外観は細かく見るとこんな感じになっています。安っぽさはありませんね。むしろちょっと凝りすぎかも、と思うくらいがんばってます。
裏蓋を開けるとこんな感じ。ミニサイズなので電池は使えません。
パーツ類は金属皮膜抵抗を中心とし、AVXコンデンサはJFETオペアンプなどを使っています。回路自体も非常にシンプルですね。
小さくシンプルなペダルなので、写真はこれくらいです。では、レビューの方いってみましょう。
- 操作性
まずは操作性です。といってもVolumeのみなので、何か考える必要はまったくありません。
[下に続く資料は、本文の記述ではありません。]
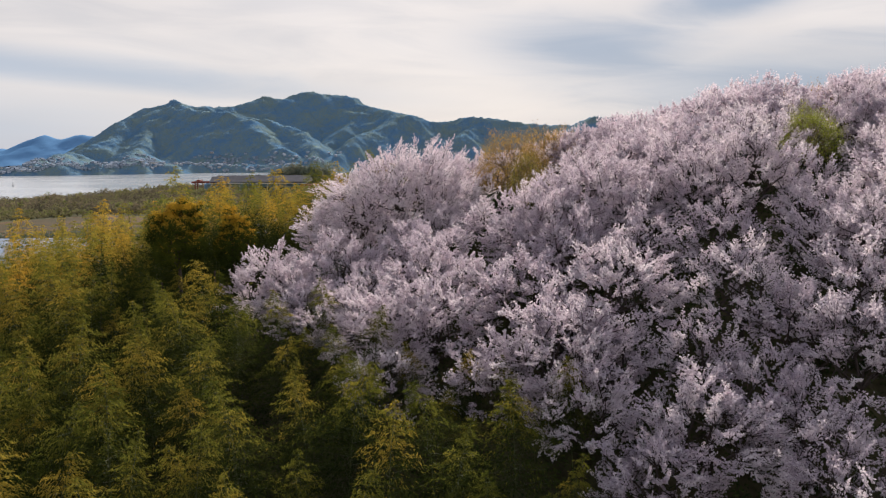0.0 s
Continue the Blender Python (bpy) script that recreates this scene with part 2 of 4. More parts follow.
def water_material():
    m = bpy.data.materials.new("sky_paled_sea_water")
    m.use_nodes = True
    n = Nodes(m.node_tree)
    place = n.put("ShaderNodeTexCoord").outputs["Object"]
    ripple, drift = n.noise(place, 0.9, 4.0, 0.6), n.noise(place, 0.008, 3.0, 0.5, 0.8)
    bsdf = n.put("ShaderNodeBsdfPrincipled")
    # The pale base colour stands in for part of the sky's reflection.
    n.link(n.mix(drift, (0.36, 0.395, 0.41), (0.47, 0.485, 0.48)), bsdf.inputs["Base Color"])
    n.fill(bsdf.inputs["Roughness"], n.math("MULTIPLY_ADD", drift, 0.14, 0.09))
    bsdf.inputs["IOR"].default_value = 1.33
    relief = n.put("ShaderNodeBump")
    relief.inputs["Distance"].default_value = 0.06
    relief.inputs["Strength"].default_value = 0.8
    n.link(ripple, relief.inputs["Height"])
    n.link(relief.outputs[0], bsdf.inputs["Normal"])
    n.link(bsdf.outputs[0], n.put("ShaderNodeOutputMaterial").inputs[0])
    return m


WATER = water_material()


# ---- mesh helpers ----
def mesh_of(name, verts, faces, mat, smooth=False):
    """A mesh from arrays of vertices and of equal-sided faces."""
    verts, faces = np.asarray(verts, np.float32), np.asarray(faces, np.int32)
    me = bpy.data.meshes.new(name)
    count, sides = faces.shape
    me.vertices.add(len(verts))
    me.vertices.foreach_set("co", verts.ravel())
    me.loops.add(count * sides)
    me.loops.foreach_set("vertex_index", faces.ravel())
    me.polygons.add(count)
    me.polygons.foreach_set("loop_start", np.arange(0, count * sides, sides, dtype=np.int32))
    if smooth:
        me.polygons.foreach_set("use_smooth", np.ones(count, bool))
    me.update(calc_edges=True)
    me.materials.append(mat)
    return me


def part(name, data, parent=None, label="", mat=None):
    """Links a mesh or a bmesh as one object under a thing or a part."""
    if isinstance(data, bmesh.types.BMesh):
        me = bpy.data.meshes.new(name)
        data.to_mesh(me)
        data.free()
        data = me
        data.materials.append(mat)
    ob = new(name, data)
    ob.parent = parent
    return tagged(ob, label)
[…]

音量を調整すればそれで終わり。あとの細かな音作りはアンプだったりギター側で行うスタイルです。潔いペダルです。
- サウンドレポート
では、音の方を。まずはサンプルをちょっと録ってみましたので、それから載せてみます。
サンプルサウンド
- 録音環境
ギター:Fender USA American Vintage 57 Stratocaster リアPU
アンプ:Koch Classic SE C-SE6C クリーンセッティング
Volume:3:00
※前半はストラトのVolumeを7、後半は10にしています。
こんな感じです。ストラトで、Violet Drive側はVolumeを3時に固定。ストラトのヴォリュームを変えて歪みを調整してみました。
Vox系の歪みということで、若干暗めなブリティッシュサウンドが特徴ですね。こうしてヴォリュームをいじると簡単にゲインを変えることができますが、レスポンス的にはそれほどセンシティブすぎず、かといって融通が利かないことは全く無いというバランスの取れた音色が特徴です。なので、ヴォリュームを積極的に活用しやすいペダルですね。バッキングからリードまでこなせるペダルだと思います。
エッジがけっこう強めの歪みなので、ピッキングアタックは出やすいですね。使うピックや指など、弾き方を変えるとまた表情もかなり変わるかと思います。コントロールはVolumeのみとなっていて、いろいろ動かしてみましたがゲイン自体は固定されていてほとんど変わりません。最小から少し動かすくらいまでは若干ゲインも変わりますが、それ以降は微細に変化するもののほぼ不変。いわゆる一般的なオーバードライブやディストーションのVolumeと同じ感じの使い方となります。
ゲイン自体はけっこう高めに固定されていて、またけっこうローよりのローミッドが強めに出るので迫力のある歪みとなりますね。どちらかというとクラシックロック系、またはヘヴィネス系の音を作る感じです。
リードというか、単音の伸びやかさも良い感じで、十分なサステインも得られます。和音にするとちょっと独特というか、Voxっぽいバリっとした感じがあるのでこのへんは好みが分かれるかも知れません。例えば軽くて明るめのハイゲインが合うメロコアやパンク系にはあまり合いませんが、少し陰鬱な感じを出したいときなどには良い感じのペダルとなると思います。
と、いうわけで、K.S.Aji Tone Works Violet Drive Batik Editionのレビューでした。
1ノブの歪みって面白いんですが実際使いにくい、そんな風に思われることが多いかと思います。確かに歪みは細かく調整したいという考えはすごくよく分かります。一方で実際使って見ると、このペダルに限らずかなり楽しいペダルなのも事実です。機会があれば試してみて欲しいペダルだと思います。